--- Short problem ---
Output the first line of the listing and each line after it, up to and including the line that contains "q.make_compatible(carried.rotation_quaternion)", exactly as written, minus the pictures.

--- Dataset excerpt ---

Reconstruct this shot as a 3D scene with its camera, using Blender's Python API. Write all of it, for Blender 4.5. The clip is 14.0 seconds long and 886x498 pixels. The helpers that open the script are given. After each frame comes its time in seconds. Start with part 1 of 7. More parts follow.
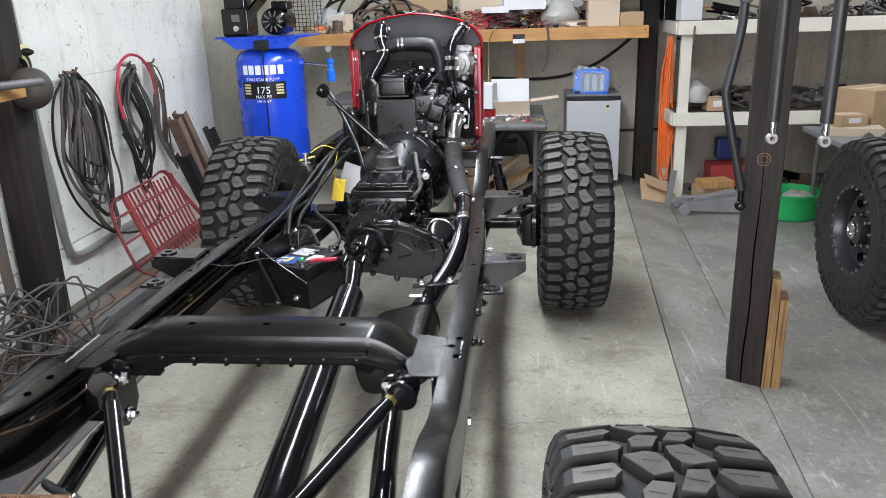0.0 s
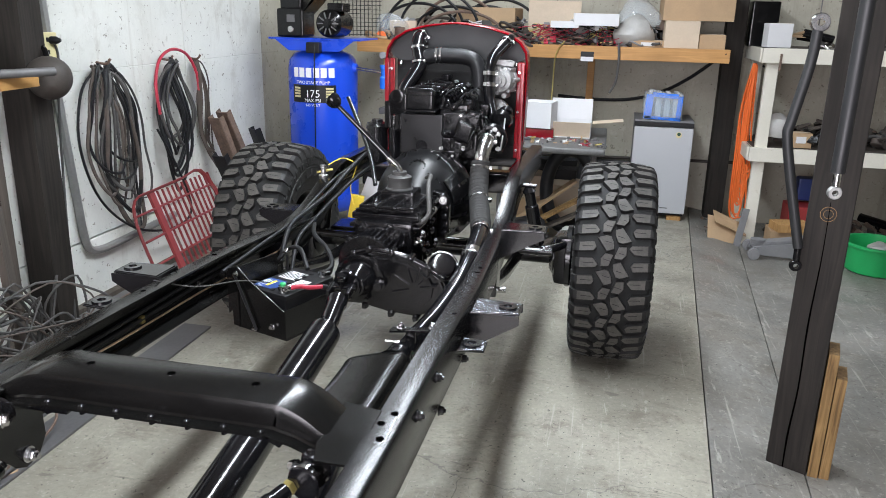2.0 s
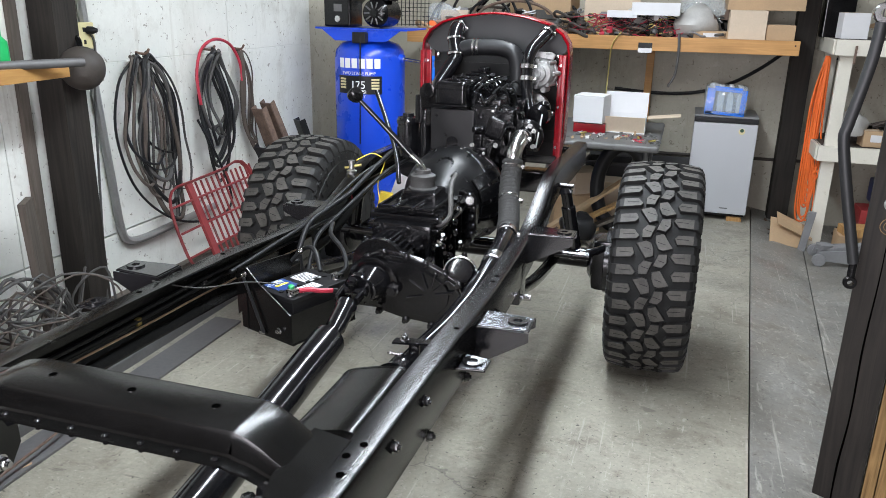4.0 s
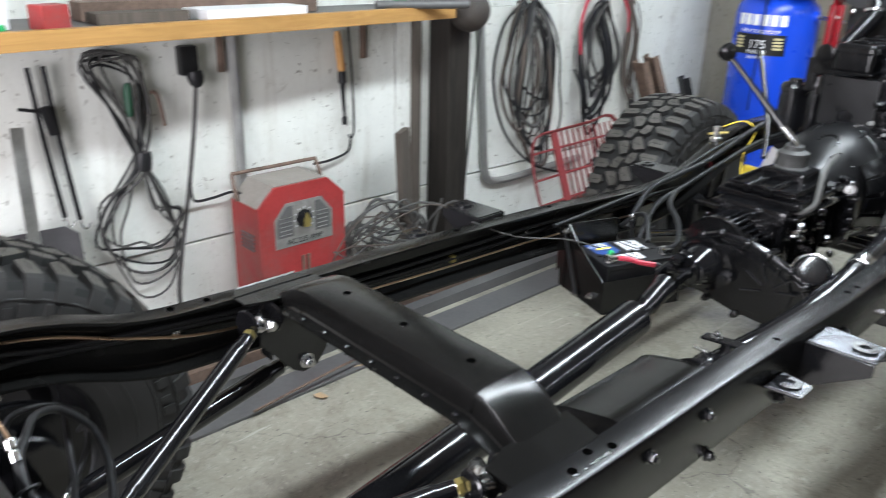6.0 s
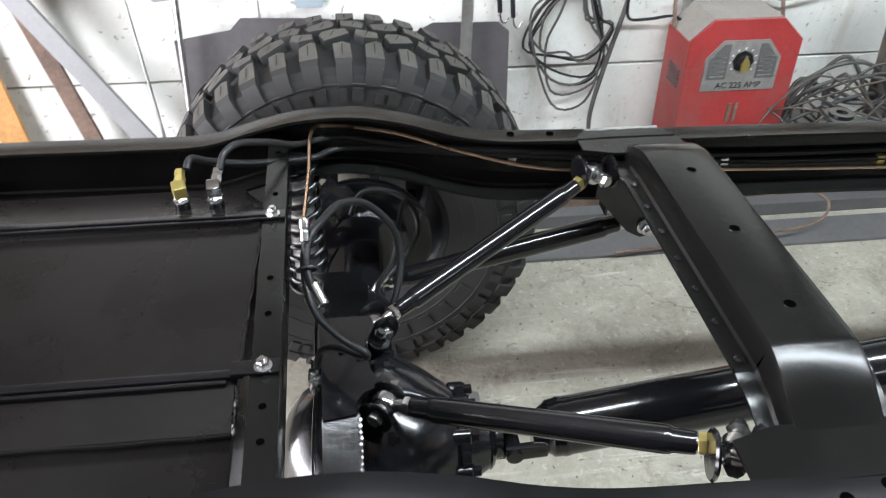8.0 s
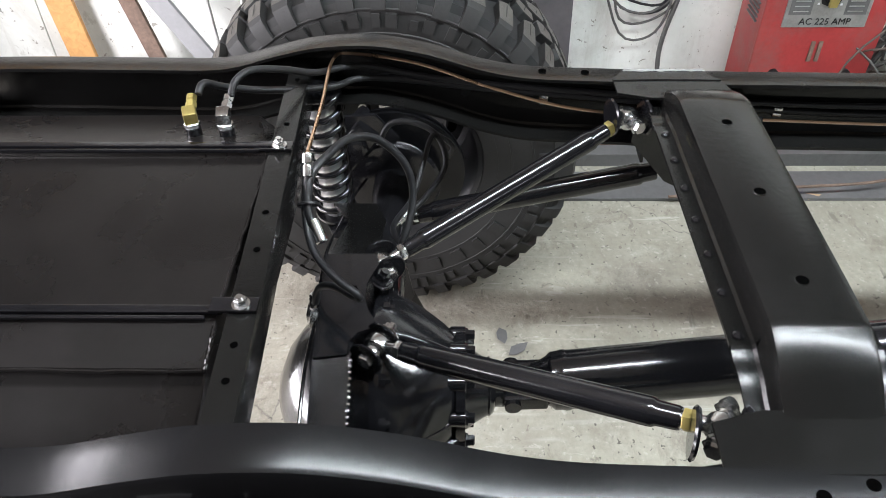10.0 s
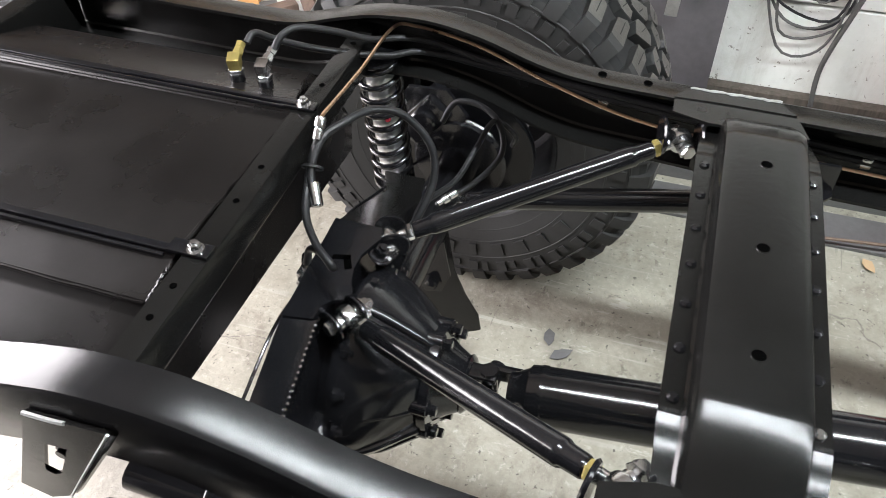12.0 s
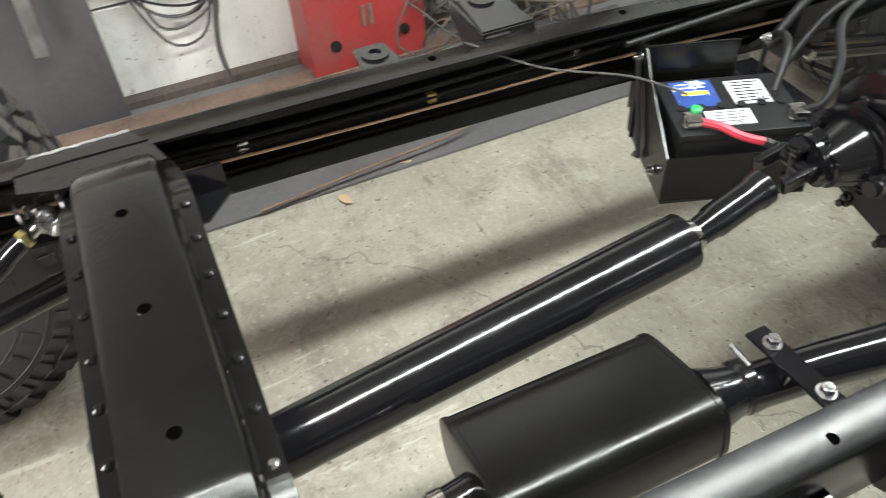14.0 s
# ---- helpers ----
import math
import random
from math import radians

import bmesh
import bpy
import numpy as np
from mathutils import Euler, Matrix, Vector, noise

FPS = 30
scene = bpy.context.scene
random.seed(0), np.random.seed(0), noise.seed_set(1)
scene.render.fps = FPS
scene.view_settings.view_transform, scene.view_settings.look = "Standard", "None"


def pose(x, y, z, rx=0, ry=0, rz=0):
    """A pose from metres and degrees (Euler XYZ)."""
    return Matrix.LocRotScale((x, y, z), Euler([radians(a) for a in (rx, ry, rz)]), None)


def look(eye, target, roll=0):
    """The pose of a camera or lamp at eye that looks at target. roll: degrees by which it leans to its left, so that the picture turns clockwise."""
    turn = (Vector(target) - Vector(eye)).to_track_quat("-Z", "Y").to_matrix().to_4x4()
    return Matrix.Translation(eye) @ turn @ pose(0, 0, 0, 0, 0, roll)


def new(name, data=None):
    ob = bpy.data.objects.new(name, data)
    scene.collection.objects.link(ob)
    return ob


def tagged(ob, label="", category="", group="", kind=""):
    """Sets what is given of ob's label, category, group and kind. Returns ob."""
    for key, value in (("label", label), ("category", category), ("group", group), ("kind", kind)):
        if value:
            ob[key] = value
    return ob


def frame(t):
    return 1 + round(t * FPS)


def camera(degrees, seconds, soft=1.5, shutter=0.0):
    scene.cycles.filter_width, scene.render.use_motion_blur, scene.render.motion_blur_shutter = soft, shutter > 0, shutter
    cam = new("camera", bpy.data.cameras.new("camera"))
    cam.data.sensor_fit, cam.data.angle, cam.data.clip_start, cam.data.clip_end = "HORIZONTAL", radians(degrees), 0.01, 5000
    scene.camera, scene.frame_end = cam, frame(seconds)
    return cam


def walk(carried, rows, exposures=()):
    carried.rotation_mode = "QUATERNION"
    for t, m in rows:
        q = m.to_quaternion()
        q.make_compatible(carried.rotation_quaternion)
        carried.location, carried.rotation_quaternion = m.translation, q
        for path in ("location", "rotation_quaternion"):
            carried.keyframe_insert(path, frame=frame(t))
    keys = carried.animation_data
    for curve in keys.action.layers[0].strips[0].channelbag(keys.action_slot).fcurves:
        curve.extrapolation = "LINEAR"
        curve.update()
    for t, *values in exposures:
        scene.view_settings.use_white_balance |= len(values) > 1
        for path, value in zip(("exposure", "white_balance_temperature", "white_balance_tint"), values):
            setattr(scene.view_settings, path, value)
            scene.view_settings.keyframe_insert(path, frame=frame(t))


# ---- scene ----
cam = camera(60.3, 14.0, soft=0.6, shutter=0.25)
PATH = [
    (0, (0.578, -1.589, 1.592), (0.387, 0.305, 0.978), -1.8),
    (0.5, (0.617, -1.478, 1.583), (0.397, 0.422, 0.997), -0.1),
    (1, (0.651, -1.375, 1.584), (0.38, 0.518, 0.997), 0.1),
    (1.5, (0.711, -1.303, 1.585), (0.397, 0.583, 0.996), 0.8),
    (2, (0.804, -1.227, 1.586), (0.408, 0.642, 0.996), 1.3),
    (2.5, (0.864, -1.208, 1.593), (0.4, 0.644, 0.998), 1.8),
    (2.7, (0.882, -1.197, 1.593), (0.397, 0.649, 0.995), 1.7),
    (4.8, (0.928, -0.928, 1.592), (0.361, 0.876, 0.942), 1.1),
    (5, (0.932, -0.907, 1.591), (0.354, 0.89, 0.93), 1.1),
    (5.5, (0.941, -0.88, 1.581), (0.028, 0.767, 0.907), 0.7),
    (6, (0.981, -0.833, 1.564), (-0.366, 0.444, 0.819), 1.4),
    (6.5, (0.977, -0.788, 1.548), (-0.597, 0.108, 0.7), -0.9),
    (7, (0.943, -0.726, 1.544), (-0.688, -0.029, 0.619), 0.0),
    (7.5, (0.912, -0.658, 1.553), (-0.737, -0.226, 0.507), -0.3),
    (8, (0.913, -0.541, 1.55), (-0.701, -0.376, 0.38), -0.1),
    (8.2, (0.916, -0.502, 1.548), (-0.667, -0.425, 0.329), -0.8),
    (10.3, (0.835, -0.422, 1.559), (-0.655, -0.467, 0.226), -1.0),
    (10.5, (0.805, -0.425, 1.566), (-0.684, -0.468, 0.232), -1.2),
    (11, (0.768, -0.377, 1.562), (-0.708, -0.479, 0.216), -0.4),
    (11.5, (0.787, -0.234, 1.563), (-0.649, -0.551, 0.208), 2.9),
    (12, (0.785, -0.161, 1.56), (-0.583, -0.623, 0.176), -0.5),
    (12.5, (0.74, -0.081, 1.551), (-0.671, -0.331, 0.155), -1.7),
    (13, (0.745, -0.009, 1.548), (-0.677, -0.026, 0.142), -3.1),
    (13.5, (0.724, 0.039, 1.552), (-0.667, 0.25, 0.129), -3.9),
    (14, (0.666, 0.099, 1.554), (-0.626, 0.634, 0.125), -3.2),
]
walk(cam, [(t, look(eye, target, roll)) for t, eye, target, roll in PATH],
     exposures=[(0.0, 0.10, 6350, 9), (5.0, 0.10, 6300, 7), (7.0, 0.29, 6250, 5), (8.2, 0.38, 6300, 6), (11.0, 0.52, 6450, 7), (13.0, 0.58, 6750, 6), (14.0, 0.54, 6950, 5)])

# ---- world and lights ----
world = bpy.data.worlds.new("garage_world")
scene.world = world
world.use_nodes = True
world.node_tree.nodes["Background"].inputs[0].default_value = (0.75, 0.82, 1.0, 1)
world.node_tree.nodes["Background"].inputs[1].default_value = 0.0


def tube_lamp(name, x, y, z, length, watts):
    """A long ceiling tube that runs along y."""
    data = bpy.data.lights.new(name, "AREA")
    data.shape, data.size, data.size_y, data.energy = "RECTANGLE", 0.18, length, watts
    data.color = (0.89, 0.94, 1.0) if y > -1 else (0.97, 0.93, 1.0)
    ob = new(name, data)
    ob.matrix_world = pose(x, y, z)
    return ob


# rows are out of view; the short third one is fill added for the end wall
LAMPS = [(0.20, 1.5, 2.93, 4.8, 205), (3.7, 3.6, 2.93, 3.2, 55), (-0.6, 4.6, 2.93, 1.2, 16)]
for lx, ly, lz, ll, lw in LAMPS:
    tube_lamp("tube_light", lx, ly, lz, ll, lw)
# daylight from behind, through an unseen doorway assumed in the rear wall
SY = -2.62
door_light = bpy.data.lights.new("door_daylight", "AREA")
door_light.shape, door_light.size, door_light.size_y, door_light.energy, door_light.color = "RECTANGLE", 1.9, 2.1, 220, (1.0, 0.94, 1.0)
new("door_daylight", door_light).matrix_world = pose(0.35, SY - 0.05, 1.12, 90)
scene.view_settings.exposure = 0.0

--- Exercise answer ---
Reconstruct this shot as a 3D scene with its camera, using Blender's Python API. Write all of it, for Blender 4.5. The clip is 14.0 seconds long and 886x498 pixels. The helpers that open the script are given. After each frame comes its time in seconds. Start with part 1 of 7. More parts follow.
0.0 s
2.0 s
4.0 s
6.0 s
8.0 s
10.0 s
12.0 s
14.0 s
# ---- helpers ----
import math
import random
from math import radians

import bmesh
import bpy
import numpy as np
from mathutils import Euler, Matrix, Vector, noise

FPS = 30
scene = bpy.context.scene
random.seed(0), np.random.seed(0), noise.seed_set(1)
scene.render.fps = FPS
scene.view_settings.view_transform, scene.view_settings.look = "Standard", "None"


def pose(x, y, z, rx=0, ry=0, rz=0):
    """A pose from metres and degrees (Euler XYZ)."""
    return Matrix.LocRotScale((x, y, z), Euler([radians(a) for a in (rx, ry, rz)]), None)


def look(eye, target, roll=0):
    """The pose of a camera or lamp at eye that looks at target. roll: degrees by which it leans to its left, so that the picture turns clockwise."""
    turn = (Vector(target) - Vector(eye)).to_track_quat("-Z", "Y").to_matrix().to_4x4()
    return Matrix.Translation(eye) @ turn @ pose(0, 0, 0, 0, 0, roll)


def new(name, data=None):
    ob = bpy.data.objects.new(name, data)
    scene.collection.objects.link(ob)
    return ob


def tagged(ob, label="", category="", group="", kind=""):
    """Sets what is given of ob's label, category, group and kind. Returns ob."""
    for key, value in (("label", label), ("category", category), ("group", group), ("kind", kind)):
        if value:
            ob[key] = value
    return ob


def frame(t):
    return 1 + round(t * FPS)


def camera(degrees, seconds, soft=1.5, shutter=0.0):
    scene.cycles.filter_width, scene.render.use_motion_blur, scene.render.motion_blur_shutter = soft, shutter > 0, shutter
    cam = new("camera", bpy.data.cameras.new("camera"))
    cam.data.sensor_fit, cam.data.angle, cam.data.clip_start, cam.data.clip_end = "HORIZONTAL", radians(degrees), 0.01, 5000
    scene.camera, scene.frame_end = cam, frame(seconds)
    return cam


def walk(carried, rows, exposures=()):
    carried.rotation_mode = "QUATERNION"
    for t, m in rows:
        q = m.to_quaternion()
        q.make_compatible(carried.rotation_quaternion)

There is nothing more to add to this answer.